Nauczyciel musi umieć przyznać się do błędu

Zdaniem byłej dyrektorki musi jeszcze nastąpić też przełom między pracownikami szkoły i uczniami. Konkretnie chodzi o współpracę i zburzenie bariery między biurkiem, a stolikami uczniów. Bo nauczyciele też nie są idealni. - Nie powinniśmy zabierać problemów do szkoły. Jak nie potrafimy tego ukryć przed dziećmi, to powinniśmy im powiedzieć wprost: dziś mam fatalny dzień. Kiedyś tak zrobiłam i młodzież zrozumiała. To była chyba najlepsza lekcja – wspomina Zradzka-Cisek.

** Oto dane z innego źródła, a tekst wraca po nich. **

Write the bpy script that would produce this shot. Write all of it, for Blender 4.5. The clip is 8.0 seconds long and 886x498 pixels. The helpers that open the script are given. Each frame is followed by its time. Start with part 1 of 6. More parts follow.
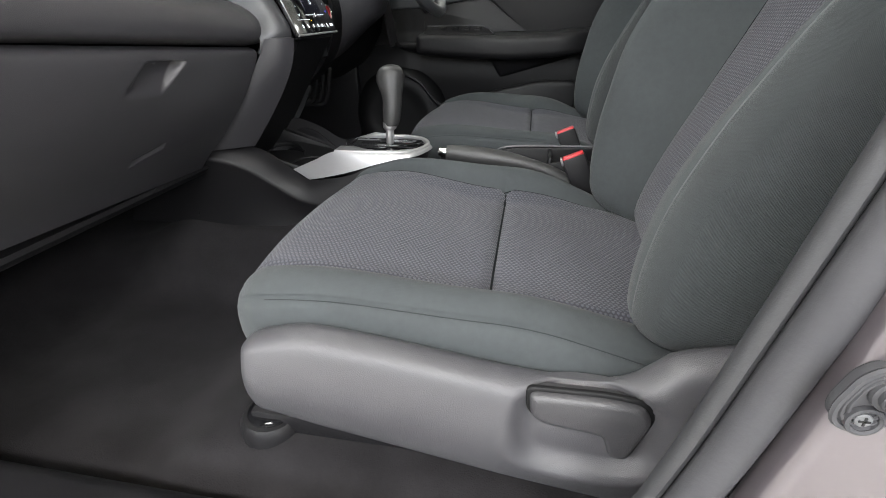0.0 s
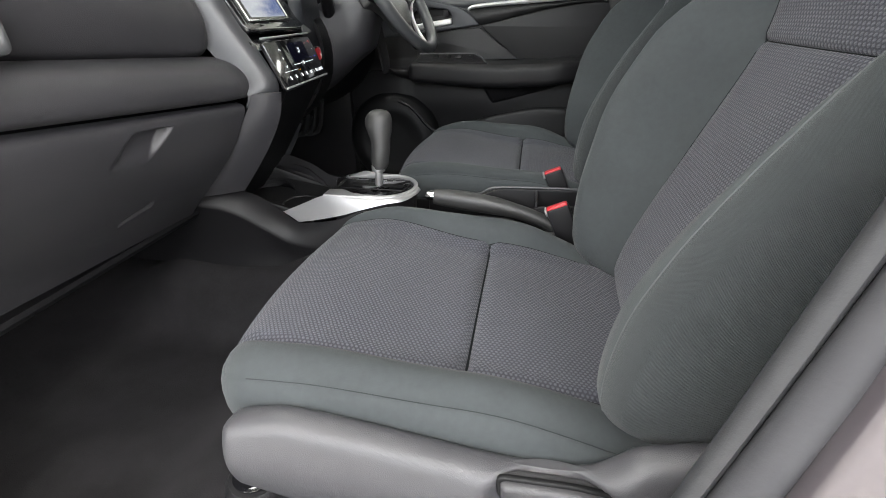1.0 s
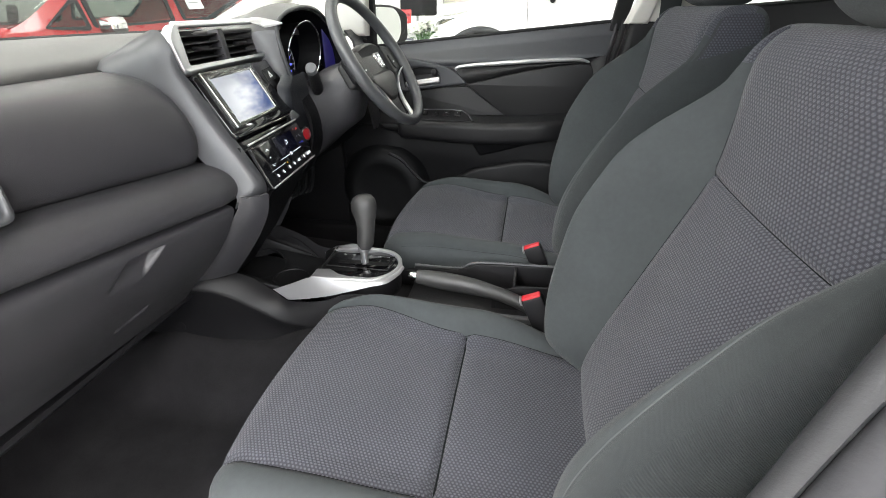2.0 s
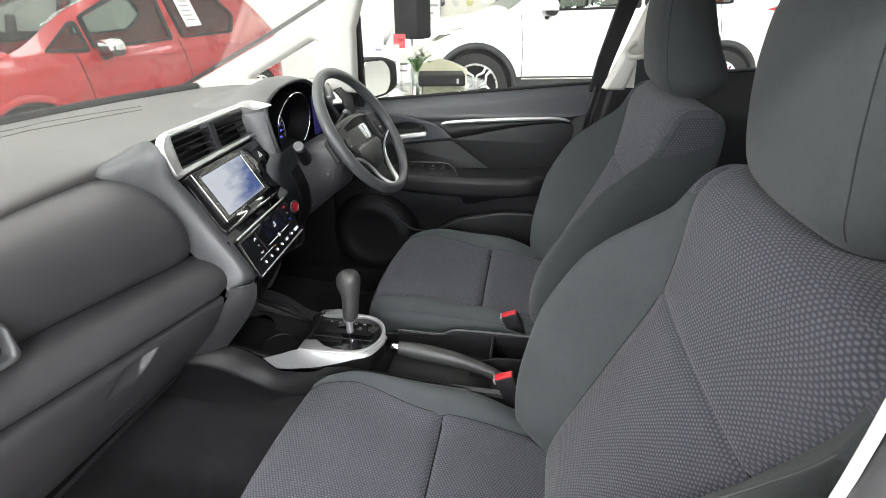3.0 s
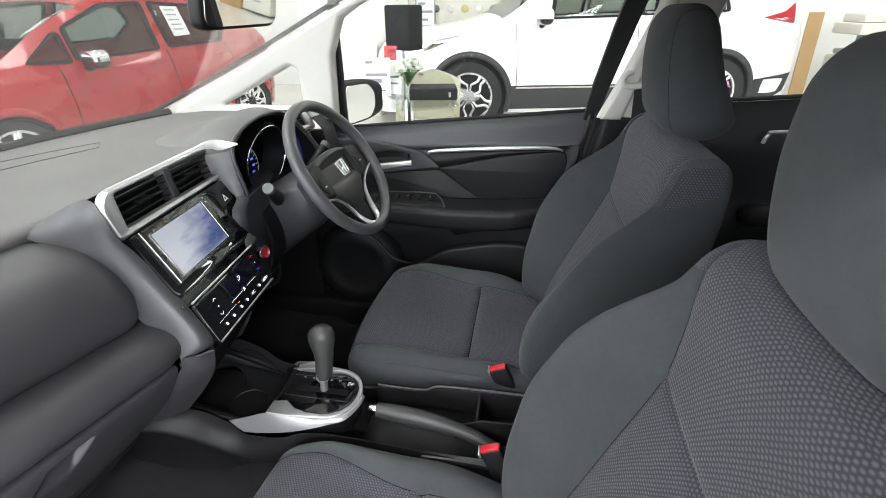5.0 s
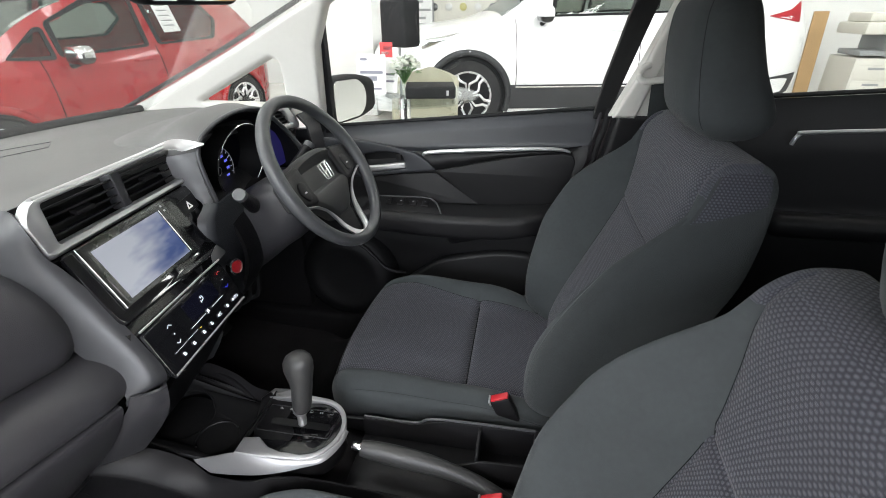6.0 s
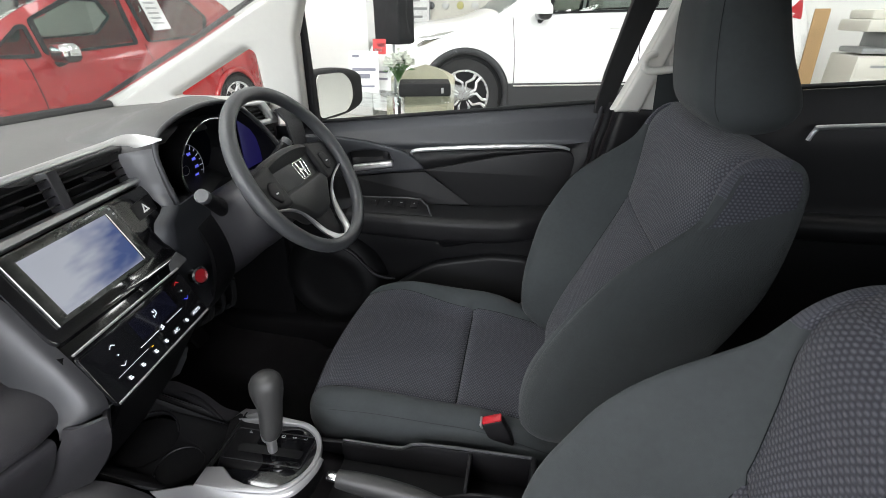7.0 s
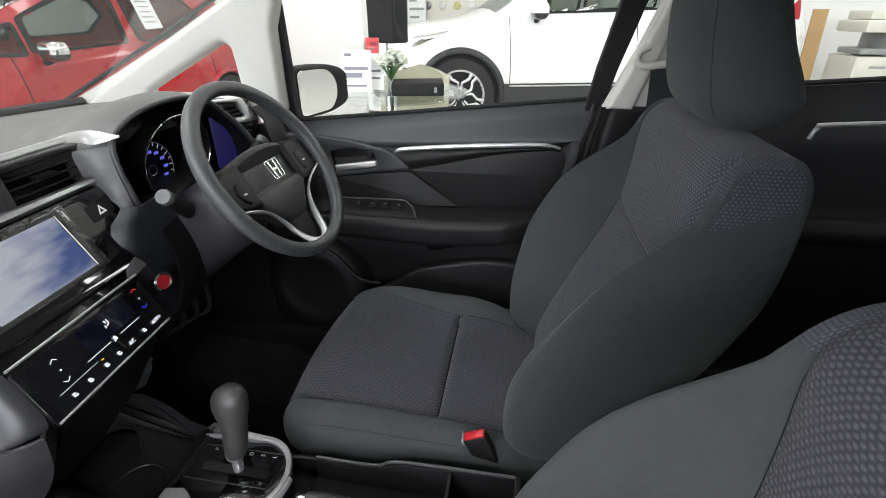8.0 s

Wiele razy widziała też, że nauczycielom trudno przychodzi przyznanie się do tego, że czegoś nie wiedzą, nie potrafią zrobić. - Nie rozumiem tego. Młodzież w niektórych dziedzinach jest lepsza od nas, też możemy się od nich uczyć – mówi w „Szkole marzeń”. Dlatego jej zdaniem nauczyciele częściej powinni zmieniać szkołę, w której pracują. W nowym miejscu nabraliby nowych doświadczeń, mieliby nowy impuls do działania. Najgorzej jest się zasiedzieć w jednym miejscu. - Niektórzy proszą np. o lekcje z klasą o innym profilu i w ten sposób sobie z tym radzą, ale nie wszyscy – mówi Zaradzka-Cisek.

Od kilku lat obserwuje też duże zastraszenie w środowisku. - A uczniowie widzą, jak my się zachowujemy i to naśladują. Młodzież musi mieć wzorce – przypomina w podcaście była dyrektorka.

Dlatego na rok szkolny 2022/2023 nauczycielem życzy, żeby się nie bali, zacisnęli zęby i wytrwali jeszcze jeden rok. - Uczcie tak, jak serce podpowiada. Otwórzcie umysły na jakąś nowość, a wy uczniowie podpowiedzcie swoim nauczycielom, co to ma być, czego oczekujecie. W ten sposób może pomożecie zmienić im decyzję o tym, żeby odejść do Biedronki na kasę, bo kto was będzie uczył? - mówi.

A co za rok? - Doły wezmą sprawy w swoje ręce, bo pobożnym życzeniem jest to, żeby coś zmieniło się na górze - stwierdza na koniec w podcaście.